=== GIVEN MATERIAL ===

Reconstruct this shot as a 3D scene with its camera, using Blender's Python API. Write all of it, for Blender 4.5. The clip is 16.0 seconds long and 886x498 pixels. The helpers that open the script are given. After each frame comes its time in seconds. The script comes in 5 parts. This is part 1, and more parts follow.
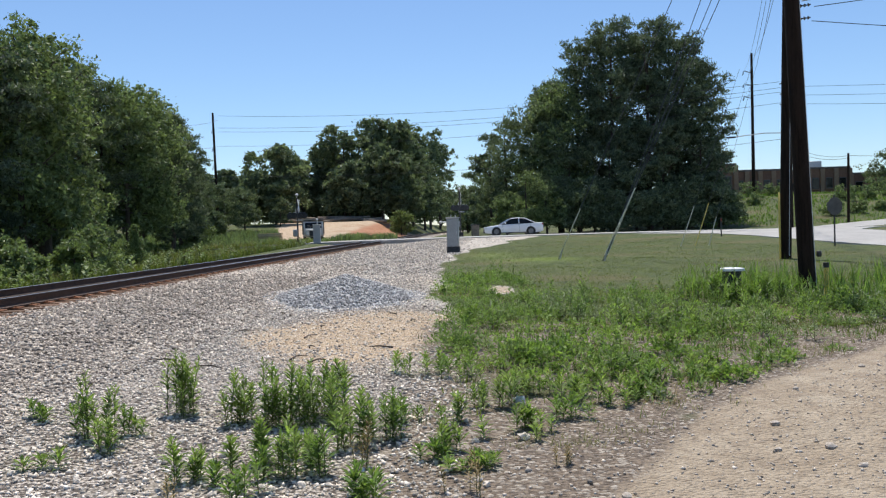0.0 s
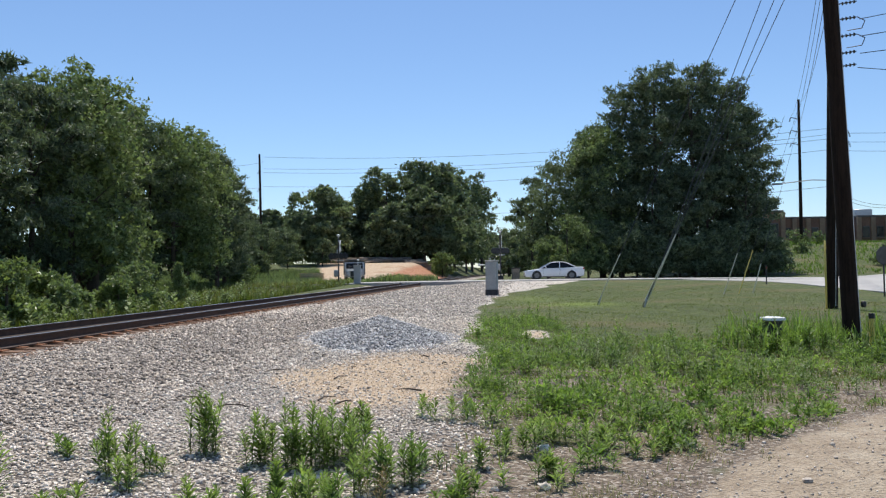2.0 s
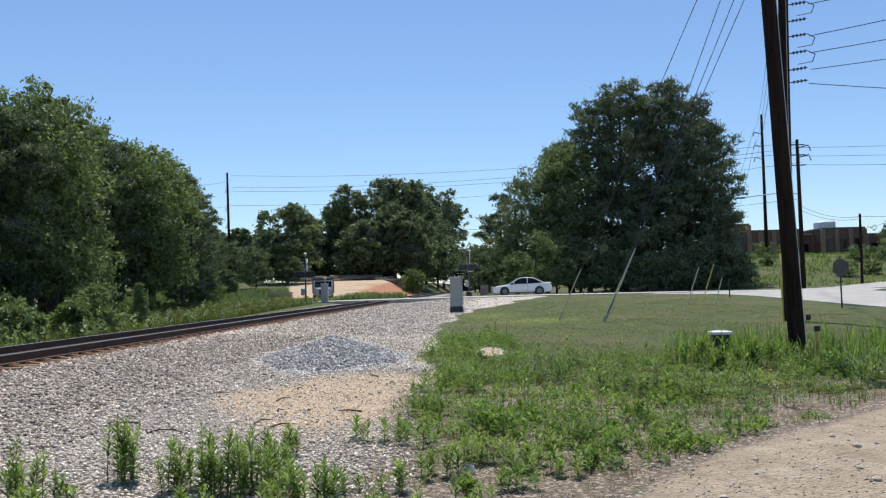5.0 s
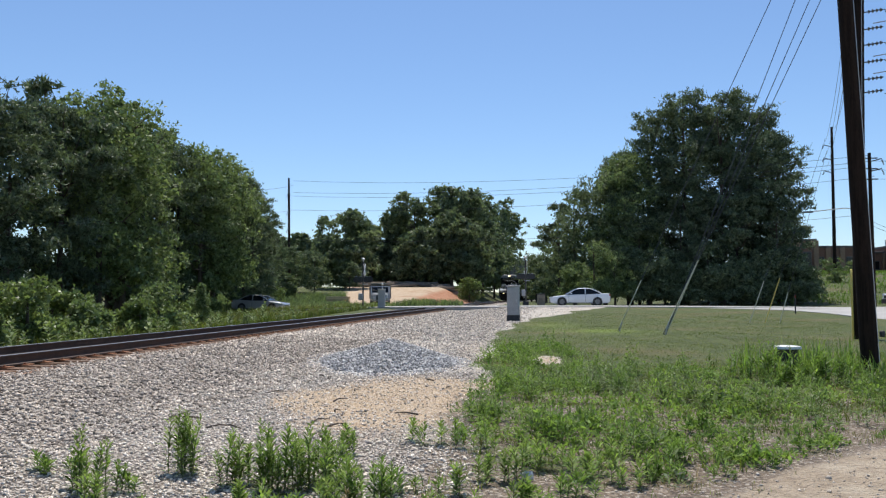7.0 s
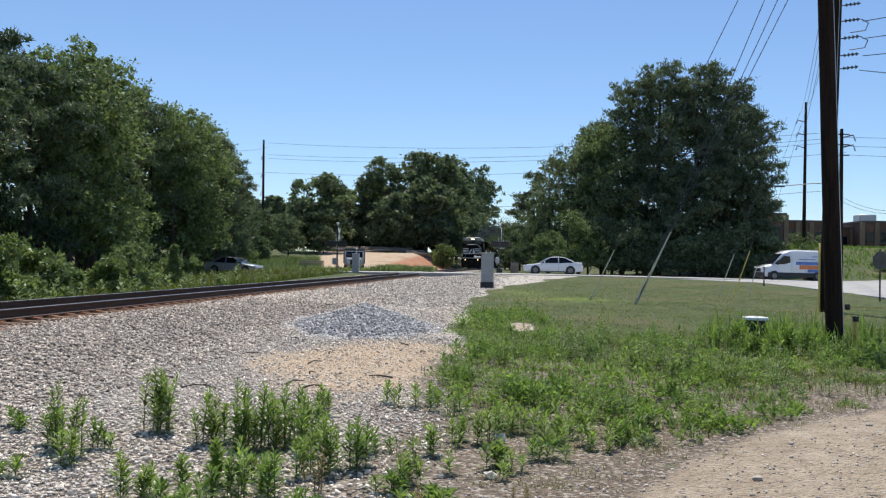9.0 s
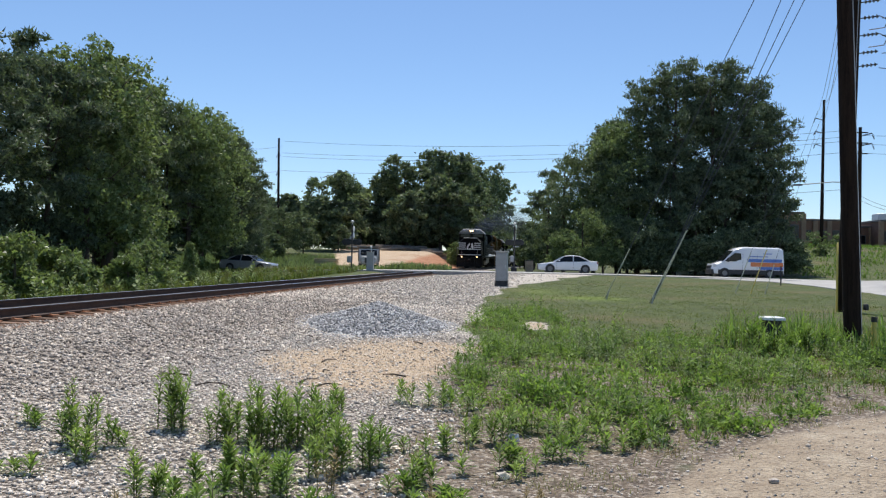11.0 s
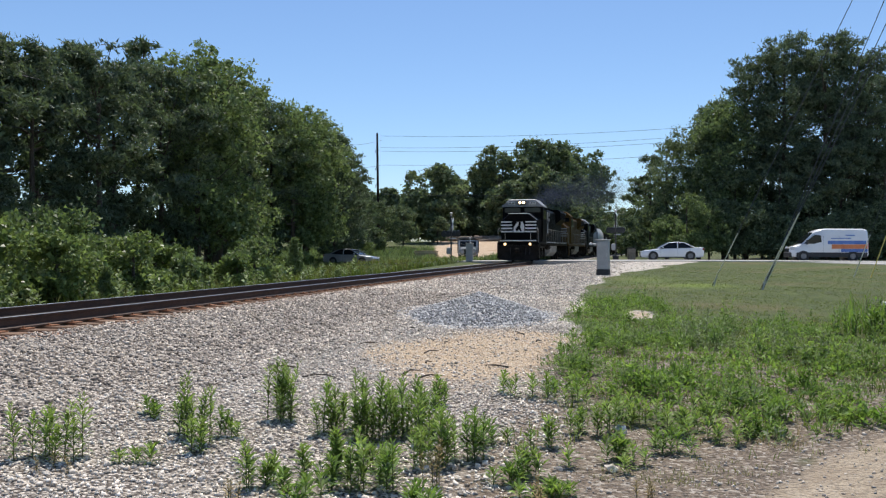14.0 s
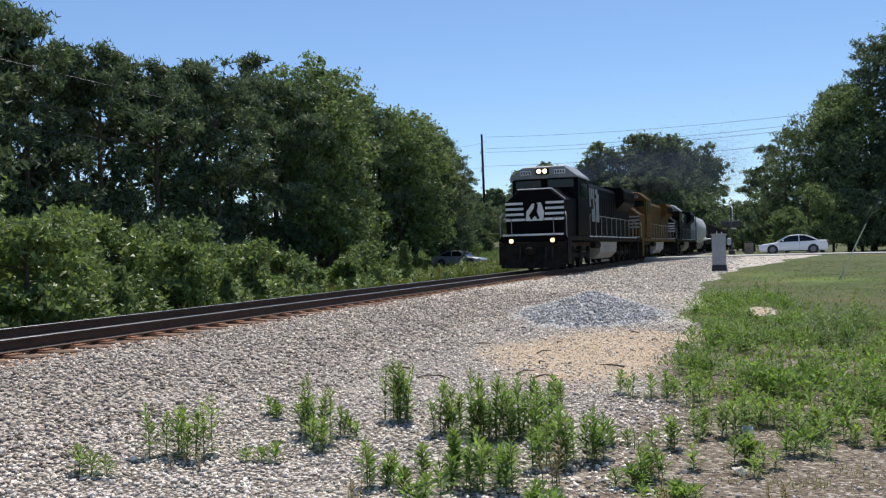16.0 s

===

### GOAL
Quote the full listing above word for word; exclude every picture from the copy.

### ANSWER TO THIS TASK
Reconstruct this shot as a 3D scene with its camera, using Blender's Python API. Write all of it, for Blender 4.5. The clip is 16.0 seconds long and 886x498 pixels. The helpers that open the script are given. After each frame comes its time in seconds. The script comes in 5 parts. This is part 1, and more parts follow.
0.0 s
2.0 s
5.0 s
7.0 s
9.0 s
11.0 s
14.0 s
16.0 s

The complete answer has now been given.